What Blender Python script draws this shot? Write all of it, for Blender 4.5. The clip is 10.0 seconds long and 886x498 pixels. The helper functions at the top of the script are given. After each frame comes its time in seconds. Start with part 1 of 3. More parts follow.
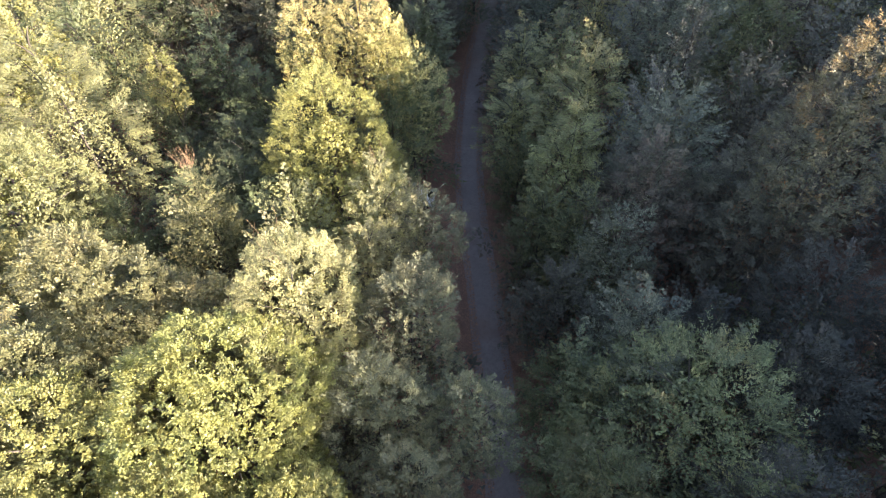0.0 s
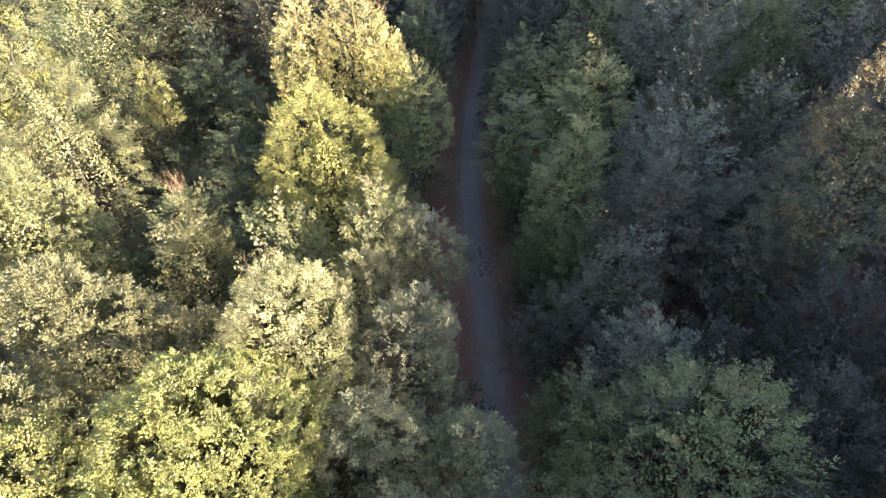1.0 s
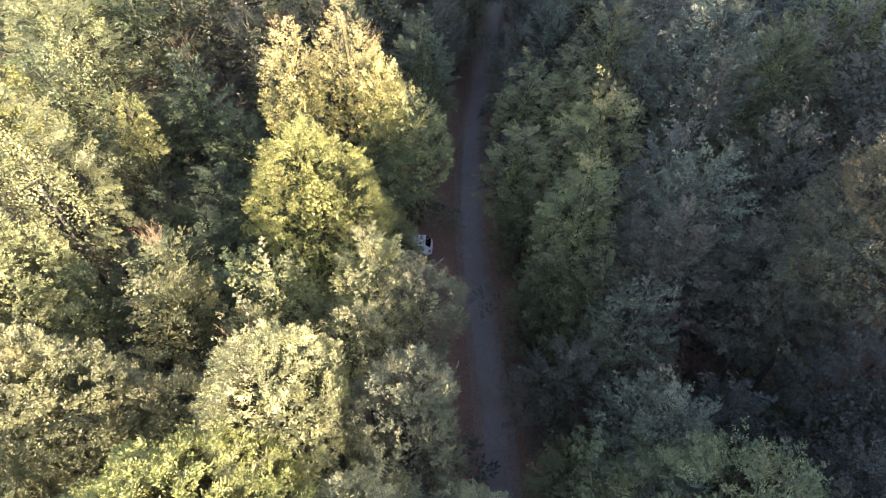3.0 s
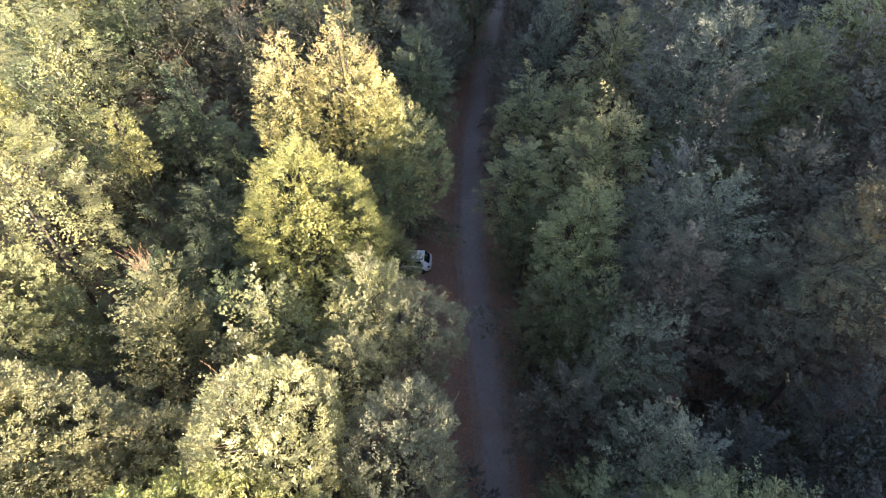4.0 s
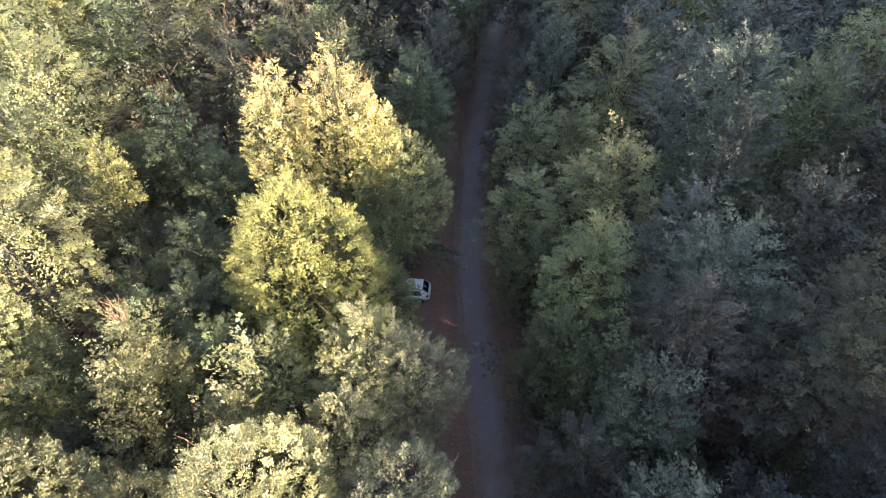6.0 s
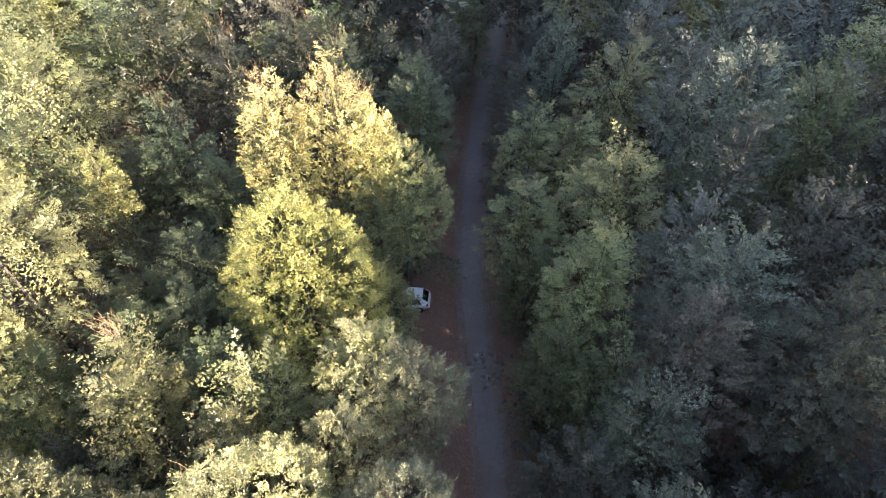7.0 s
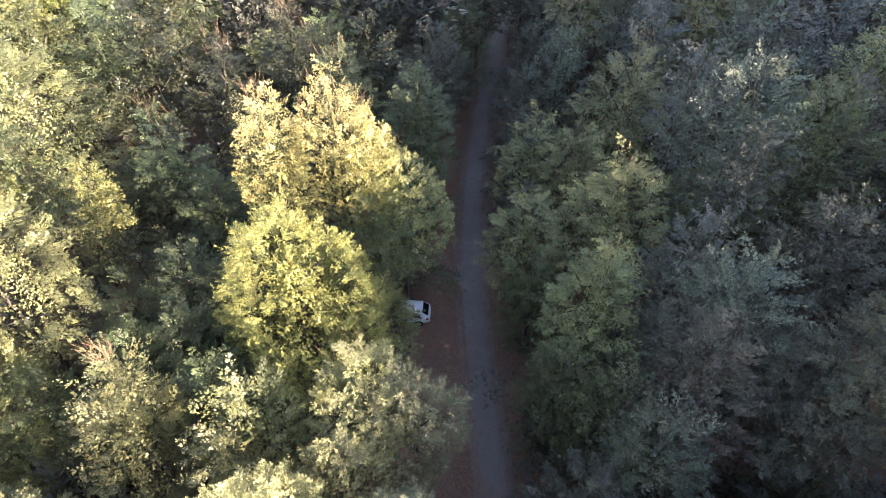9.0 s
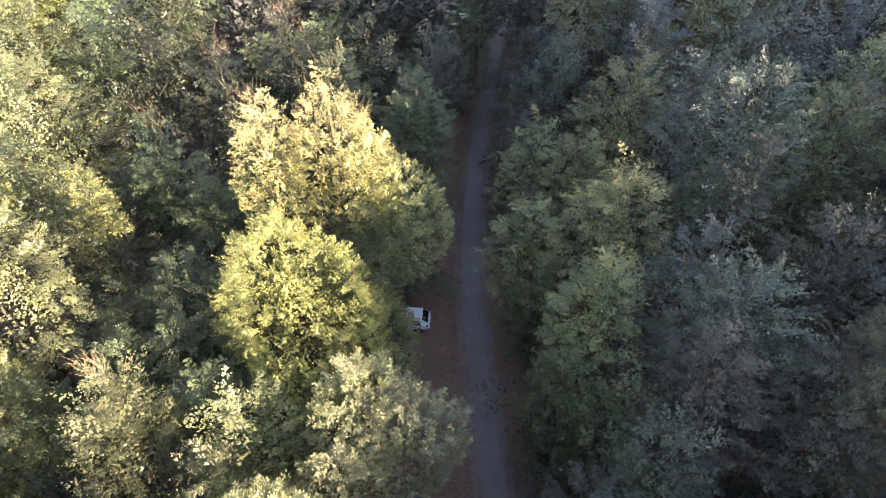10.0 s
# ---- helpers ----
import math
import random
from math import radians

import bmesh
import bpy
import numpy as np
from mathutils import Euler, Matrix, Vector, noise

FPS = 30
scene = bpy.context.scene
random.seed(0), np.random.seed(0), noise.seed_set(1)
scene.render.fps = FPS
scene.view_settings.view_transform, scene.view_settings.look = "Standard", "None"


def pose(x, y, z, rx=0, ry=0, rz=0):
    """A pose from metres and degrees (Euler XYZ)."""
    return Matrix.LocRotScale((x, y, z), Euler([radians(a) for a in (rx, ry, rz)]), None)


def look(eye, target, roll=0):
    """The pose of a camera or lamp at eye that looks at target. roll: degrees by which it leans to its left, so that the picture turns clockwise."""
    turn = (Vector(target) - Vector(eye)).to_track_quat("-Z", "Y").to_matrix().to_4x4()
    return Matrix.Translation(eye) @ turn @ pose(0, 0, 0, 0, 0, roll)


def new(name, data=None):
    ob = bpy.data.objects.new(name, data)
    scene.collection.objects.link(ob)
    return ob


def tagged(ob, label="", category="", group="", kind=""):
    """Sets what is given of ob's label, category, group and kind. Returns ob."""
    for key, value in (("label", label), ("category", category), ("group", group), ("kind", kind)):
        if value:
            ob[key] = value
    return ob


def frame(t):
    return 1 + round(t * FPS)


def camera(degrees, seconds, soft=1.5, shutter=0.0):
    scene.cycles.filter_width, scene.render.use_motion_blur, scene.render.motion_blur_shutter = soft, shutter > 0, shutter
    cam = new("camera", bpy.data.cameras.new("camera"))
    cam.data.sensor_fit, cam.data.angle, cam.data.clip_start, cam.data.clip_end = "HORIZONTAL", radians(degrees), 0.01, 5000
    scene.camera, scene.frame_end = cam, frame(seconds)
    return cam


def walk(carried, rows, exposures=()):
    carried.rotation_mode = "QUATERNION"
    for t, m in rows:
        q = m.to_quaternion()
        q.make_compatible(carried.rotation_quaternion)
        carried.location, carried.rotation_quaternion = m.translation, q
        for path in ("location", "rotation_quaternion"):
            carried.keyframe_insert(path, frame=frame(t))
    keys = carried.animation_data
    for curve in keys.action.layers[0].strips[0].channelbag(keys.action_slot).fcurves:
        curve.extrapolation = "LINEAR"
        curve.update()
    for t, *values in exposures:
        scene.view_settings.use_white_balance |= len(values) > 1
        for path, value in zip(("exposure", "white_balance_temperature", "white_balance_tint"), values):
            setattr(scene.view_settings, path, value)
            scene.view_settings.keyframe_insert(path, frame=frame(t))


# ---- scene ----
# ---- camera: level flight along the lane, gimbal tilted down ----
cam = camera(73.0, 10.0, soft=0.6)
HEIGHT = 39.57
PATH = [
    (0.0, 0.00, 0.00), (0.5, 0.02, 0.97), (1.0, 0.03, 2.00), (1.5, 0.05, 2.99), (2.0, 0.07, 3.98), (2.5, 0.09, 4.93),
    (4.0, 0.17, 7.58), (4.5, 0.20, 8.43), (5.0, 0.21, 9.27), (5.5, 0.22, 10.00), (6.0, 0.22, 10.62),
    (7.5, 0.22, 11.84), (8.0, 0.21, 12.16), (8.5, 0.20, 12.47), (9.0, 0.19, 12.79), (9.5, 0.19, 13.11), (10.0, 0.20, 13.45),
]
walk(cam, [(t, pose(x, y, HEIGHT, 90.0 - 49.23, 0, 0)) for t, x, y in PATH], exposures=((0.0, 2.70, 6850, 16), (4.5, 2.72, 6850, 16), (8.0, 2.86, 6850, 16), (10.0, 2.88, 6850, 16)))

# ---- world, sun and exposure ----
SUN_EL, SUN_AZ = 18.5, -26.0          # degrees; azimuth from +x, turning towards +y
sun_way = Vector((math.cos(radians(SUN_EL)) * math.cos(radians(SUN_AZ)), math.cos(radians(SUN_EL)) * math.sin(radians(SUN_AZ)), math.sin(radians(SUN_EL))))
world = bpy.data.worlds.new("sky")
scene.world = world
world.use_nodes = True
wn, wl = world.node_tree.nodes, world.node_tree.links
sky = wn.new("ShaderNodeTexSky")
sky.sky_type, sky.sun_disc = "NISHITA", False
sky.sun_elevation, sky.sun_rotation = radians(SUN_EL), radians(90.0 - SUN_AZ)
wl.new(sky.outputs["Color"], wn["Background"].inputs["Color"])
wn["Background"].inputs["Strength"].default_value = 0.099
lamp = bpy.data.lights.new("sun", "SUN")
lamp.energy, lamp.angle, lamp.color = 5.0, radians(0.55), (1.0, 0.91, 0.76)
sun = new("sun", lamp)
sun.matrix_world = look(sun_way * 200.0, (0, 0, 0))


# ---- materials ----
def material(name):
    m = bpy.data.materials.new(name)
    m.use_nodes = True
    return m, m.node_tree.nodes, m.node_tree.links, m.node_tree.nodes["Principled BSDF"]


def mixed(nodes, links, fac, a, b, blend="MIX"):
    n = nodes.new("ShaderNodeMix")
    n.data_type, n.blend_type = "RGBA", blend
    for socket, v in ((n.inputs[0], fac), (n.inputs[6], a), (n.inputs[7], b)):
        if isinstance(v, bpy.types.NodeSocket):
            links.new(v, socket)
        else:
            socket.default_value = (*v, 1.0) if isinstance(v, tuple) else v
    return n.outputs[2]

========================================

§ **Exercise requirements**
Please extract exactly the lines of the data, from the first through the line containing "# ---- helpers", and add no pictures to the copy.

§ **Written solution**
What Blender Python script draws this shot? Write all of it, for Blender 4.5. The clip is 10.0 seconds long and 886x498 pixels. The helper functions at the top of the script are given. After each frame comes its time in seconds. Start with part 1 of 3. More parts follow.
0.0 s
1.0 s
3.0 s
4.0 s
6.0 s
7.0 s
9.0 s
10.0 s
# ---- helpers ----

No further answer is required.